If you are new to the sport, I would suggest going to volunteer at a couple rides or see if you can crew for somebody first before you attempt to ride yet, especially if there are only longer distance rides in your area and you and/or your horse is not used to being around all of the energy and excitement. You may also see if you could ride somebody else's trained Endurance horse as well and get some riding experience that way.

And, if you have the chance, see if you can locate a mentor or instructor in your area who can give you lessons on either one of their horses or your own horse, too. 

There are other more experienced Endurance riders here on the board who I'm sure will pop in to give you more specific advice.


----------



## phantomhorse13 (Feb 18, 2011)

You need to start with a sound horse, tack that fits the horse and you, and the interest. I wouldn't worry about buying new tack right away, assuming what you have is working without issue now. I would suggest something other than jeans, as seams are not your friend.

When and how long is the cancer ride you are hoping to do? What age and breed is your horse? What type of workouts are you doing with your horse currently?

I always tell people to document where they are currently - as in actually record it somewhere. That way you have a concrete place to start. Do you have a routine or does life mean how often you ride changes weekly? What are you doing (in general) for each ride, as in how long are you riding, what gait(s) are you doing for about how long?

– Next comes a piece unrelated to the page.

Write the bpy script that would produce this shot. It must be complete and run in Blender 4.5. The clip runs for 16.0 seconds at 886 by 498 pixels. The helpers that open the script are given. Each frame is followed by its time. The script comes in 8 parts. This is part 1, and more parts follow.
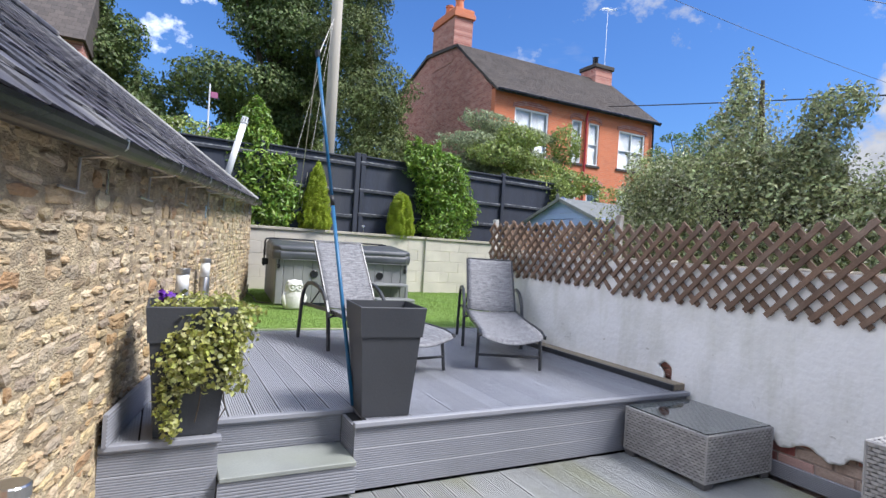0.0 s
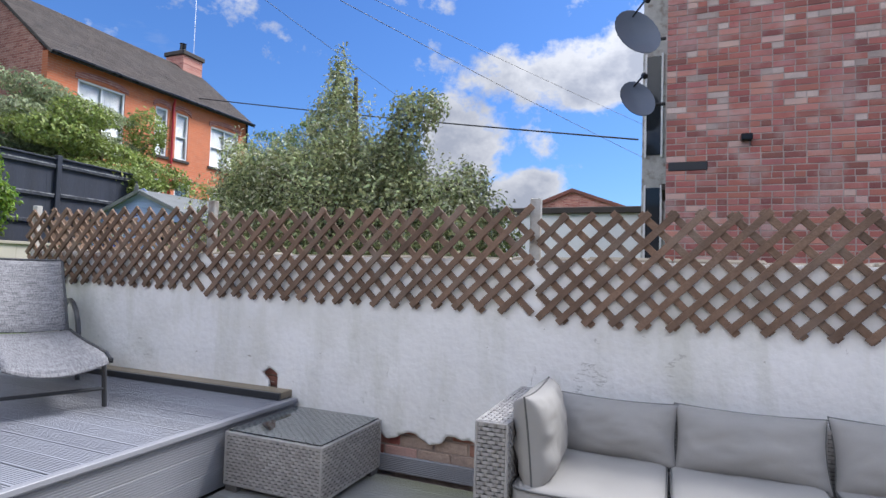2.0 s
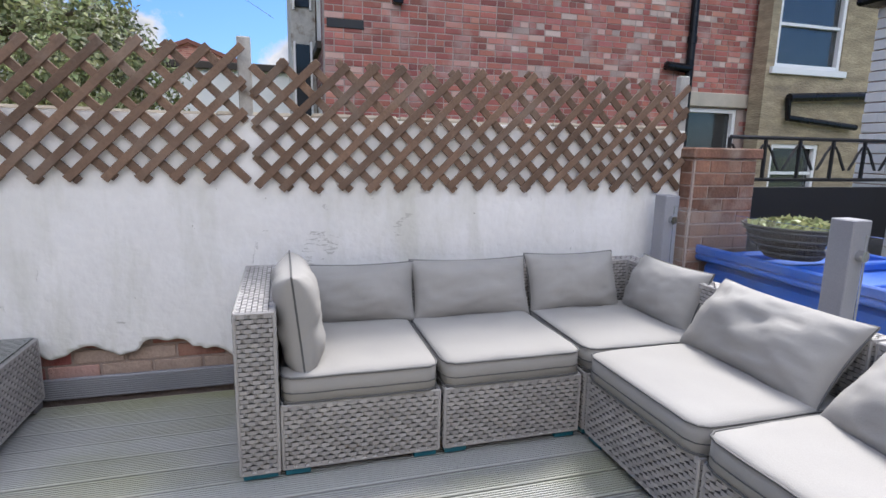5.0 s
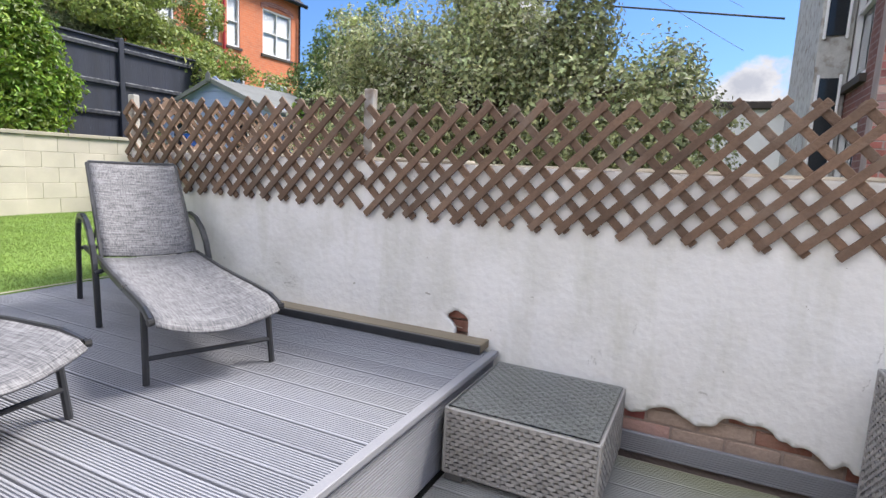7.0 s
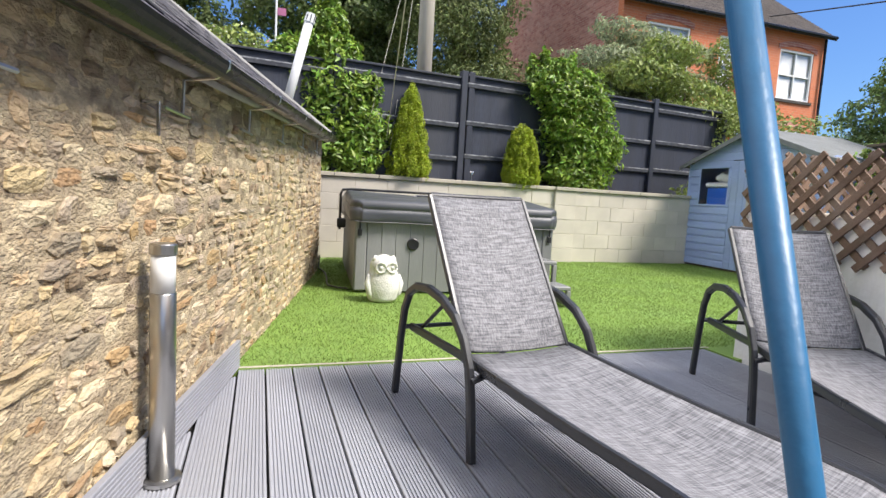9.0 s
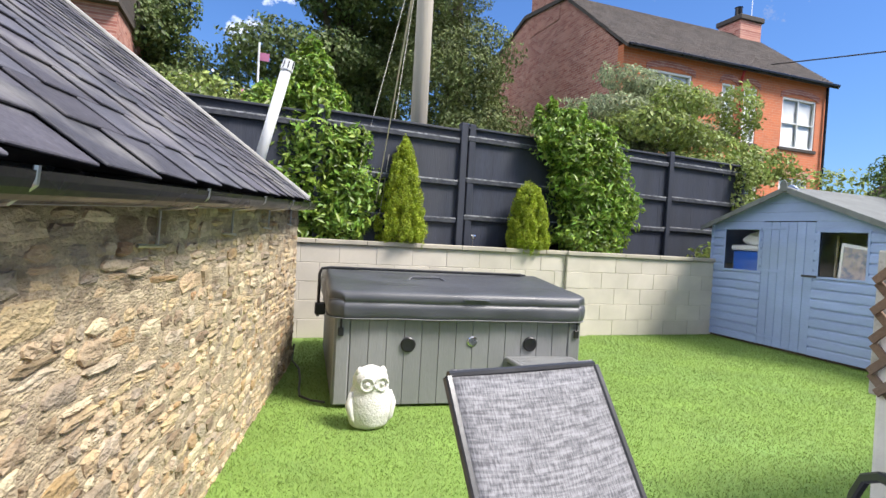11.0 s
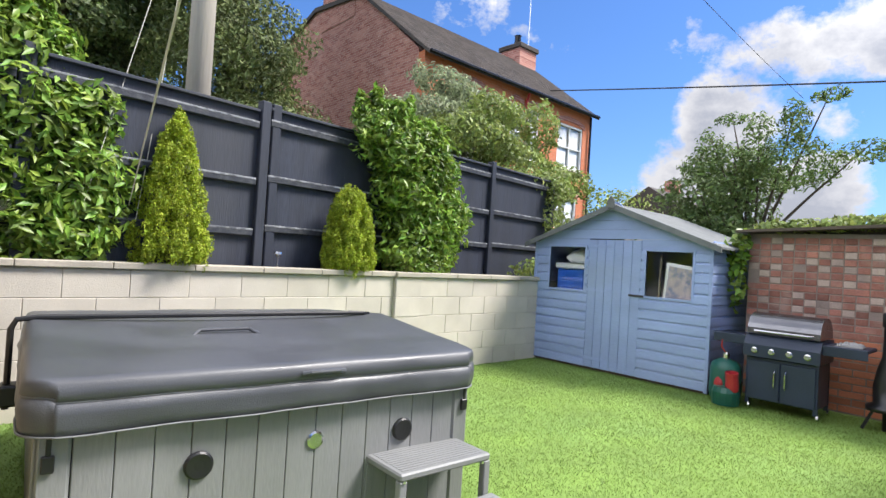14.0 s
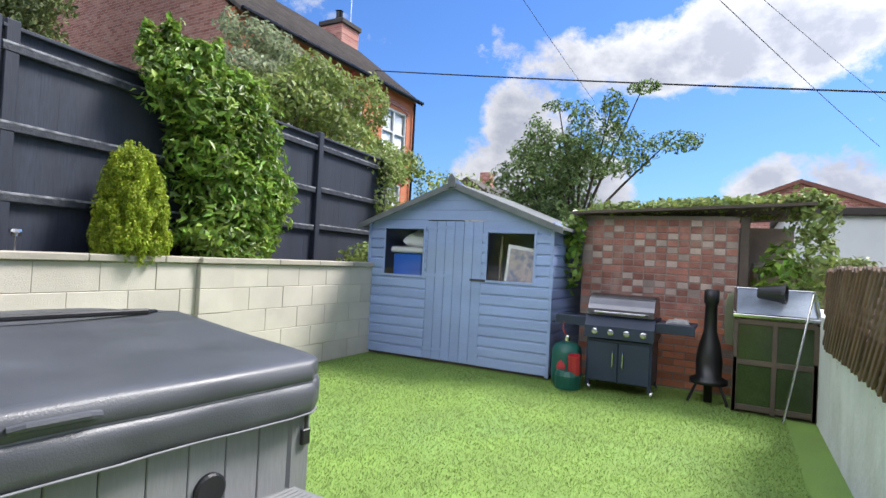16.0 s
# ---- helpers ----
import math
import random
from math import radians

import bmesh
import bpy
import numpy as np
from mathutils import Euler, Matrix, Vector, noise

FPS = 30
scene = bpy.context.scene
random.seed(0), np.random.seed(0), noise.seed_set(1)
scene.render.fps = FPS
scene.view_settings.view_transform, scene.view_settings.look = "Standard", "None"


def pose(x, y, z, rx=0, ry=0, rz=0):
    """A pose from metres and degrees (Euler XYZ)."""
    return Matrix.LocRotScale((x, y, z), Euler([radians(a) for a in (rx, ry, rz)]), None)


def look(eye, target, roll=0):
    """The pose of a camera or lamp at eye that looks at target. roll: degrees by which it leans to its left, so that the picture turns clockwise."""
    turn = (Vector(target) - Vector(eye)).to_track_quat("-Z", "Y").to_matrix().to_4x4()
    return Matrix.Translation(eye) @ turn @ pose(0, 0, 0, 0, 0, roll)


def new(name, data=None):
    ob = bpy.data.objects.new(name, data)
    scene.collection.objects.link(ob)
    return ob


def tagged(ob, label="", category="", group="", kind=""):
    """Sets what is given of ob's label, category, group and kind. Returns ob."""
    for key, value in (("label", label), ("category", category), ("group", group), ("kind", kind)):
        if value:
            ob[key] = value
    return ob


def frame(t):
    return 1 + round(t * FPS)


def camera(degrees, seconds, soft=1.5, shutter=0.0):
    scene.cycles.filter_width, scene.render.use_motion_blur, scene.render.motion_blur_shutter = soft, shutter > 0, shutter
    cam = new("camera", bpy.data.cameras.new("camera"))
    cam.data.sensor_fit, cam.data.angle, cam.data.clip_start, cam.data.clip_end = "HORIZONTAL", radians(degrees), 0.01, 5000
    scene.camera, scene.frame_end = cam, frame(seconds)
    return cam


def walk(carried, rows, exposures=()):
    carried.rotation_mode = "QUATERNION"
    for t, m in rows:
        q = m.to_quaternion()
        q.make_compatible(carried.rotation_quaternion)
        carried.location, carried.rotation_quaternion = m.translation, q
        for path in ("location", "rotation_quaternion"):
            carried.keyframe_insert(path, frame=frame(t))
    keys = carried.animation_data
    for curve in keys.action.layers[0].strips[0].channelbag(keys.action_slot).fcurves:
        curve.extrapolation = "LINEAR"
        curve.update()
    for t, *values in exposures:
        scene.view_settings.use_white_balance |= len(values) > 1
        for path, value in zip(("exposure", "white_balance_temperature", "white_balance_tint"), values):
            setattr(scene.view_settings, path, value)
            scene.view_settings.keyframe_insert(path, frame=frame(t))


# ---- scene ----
import collections

cam = camera(78.1, 16.0)
METRES, EYE, TILT, LEAN, TURN = 7.3, 1.32, 0.0, -3.55, -27.0
ROWS = [
    (0.0, 0.0, 0.0, 0.0, 0.0, 0.0, -0.0),
    (0.5, 0.0187, 0.0237, 0.0017, -2.76, 0.48, 0.18),
    (1.0, 0.0281, 0.0454, -0.0046, -9.01, 0.85, 0.26),
    (1.5, 0.0277, 0.0703, -0.0077, -23.12, 0.66, 0.49),
    (2.0, 0.0281, 0.0907, -0.0138, -40.75, 0.2, 0.93),
    (2.5, 0.0197, 0.1067, -0.0202, -55.31, -0.95, 1.04),
    (3.0, -0.0011, 0.1171, -0.0227, -69.85, -4.9, 1.07),
    (5.5, 0.0304, 0.1994, -0.016, -79.04, -14.35, -0.25),
    (6.0, 0.0202, 0.2298, -0.0115, -66.95, -13.93, -0.32),
    (6.5, 0.0084, 0.2579, -0.0081, -54.45, -12.67, -0.21),
    (7.0, -0.001, 0.2834, -0.003, -36.83, -10.56, 0.17),
    (7.5, -0.0282, 0.3022, -0.0021, -18.56, -7.93, 0.24),
    (8.0, -0.0637, 0.3213, 0.0029, -5.45, -6.42, 0.18),
    (8.5, -0.0903, 0.3543, 0.0031, 2.86, -5.77, 0.24),
    (9.0, -0.1112, 0.3922, 0.0073, 8.6, -5.15, 0.22),
    (11.5, -0.1552, 0.5669, 0.0657, 6.56, -0.19, -0.25),
    (12.0, -0.1689, 0.6052, 0.0694, 1.9, -0.12, -0.22),
    (12.5, -0.1789, 0.6487, 0.0718, -2.77, -0.04, -0.18),
    (13.0, -0.1944, 0.6811, 0.0701, -6.22, 0.06, -0.21),
    (13.5, -0.2037, 0.7156, 0.0689, -10.96, -0.0, -0.14),
    (14.0, -0.2046, 0.7496, 0.0692, -15.56, 0.01, -0.09),
    (14.5, -0.2113, 0.7692, 0.0678, -20.38, 0.08, -0.05),
    (15.0, -0.2104, 0.7958, 0.0579, -25.1, -0.19, -0.02),
    (15.5, -0.1922, 0.8301, 0.0533, -28.41, -0.56, 0.04),
    (16.0, -0.181, 0.8654, 0.0559, -34.5, -1.02, -0.06),
]
EXPOSURES = [(t, e, k, 13) for t, e, k in ((0.0, 1.64, 5900), (1.5, 1.64, 5980), (2.5, 1.55, 5850), (3.2, 1.58, 5750), (5.3, 1.84, 6250), (6.3, 1.95, 6400), (7.5, 1.82, 6450), (9.0, 1.77, 6500), (11.5, 1.87, 6350), (12.5, 1.92, 6350), (14.5, 1.92, 6250), (16.0, 1.82, 6100))]
walk(cam, [(t, pose(0, 0, EYE, TILT, LEAN, TURN) @ pose(METRES * x, METRES * y, METRES * z, 90 + pitch, roll, yaw)) for t, x, y, z, yaw, pitch, roll in ROWS], EXPOSURES)

# ---- world, sun ----
SUN_AZ, SUN_EL = 131.0, 52.0  # degrees clockwise from +y, and above the horizon


def sun_way():
    a, e = radians(SUN_AZ), radians(SUN_EL)
    return Vector((math.sin(a) * math.cos(e), math.cos(a) * math.cos(e), math.sin(e)))


sun_data = bpy.data.lights.new("sun", "SUN")
sun_data.energy, sun_data.angle, sun_data.color = 2.0, radians(18.0), (1.0, 0.95, 0.87)
sun = new("sun", sun_data)
sun.matrix_world = look(sun_way() * 50, (0, 0, 0))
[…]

Once you have the basics of where you are at, you can look at ways to start conditioning. You want to increase either the distance or the speed or the challenge (eg, flat vs hills) per workout, but not more than one of those things at a time. And generally small, steady increases are better than huge jumps. Time off is also important as the body needs time to rest/heal.


----------



## LillianE (Nov 15, 2017)

Thnxs alot for that


----------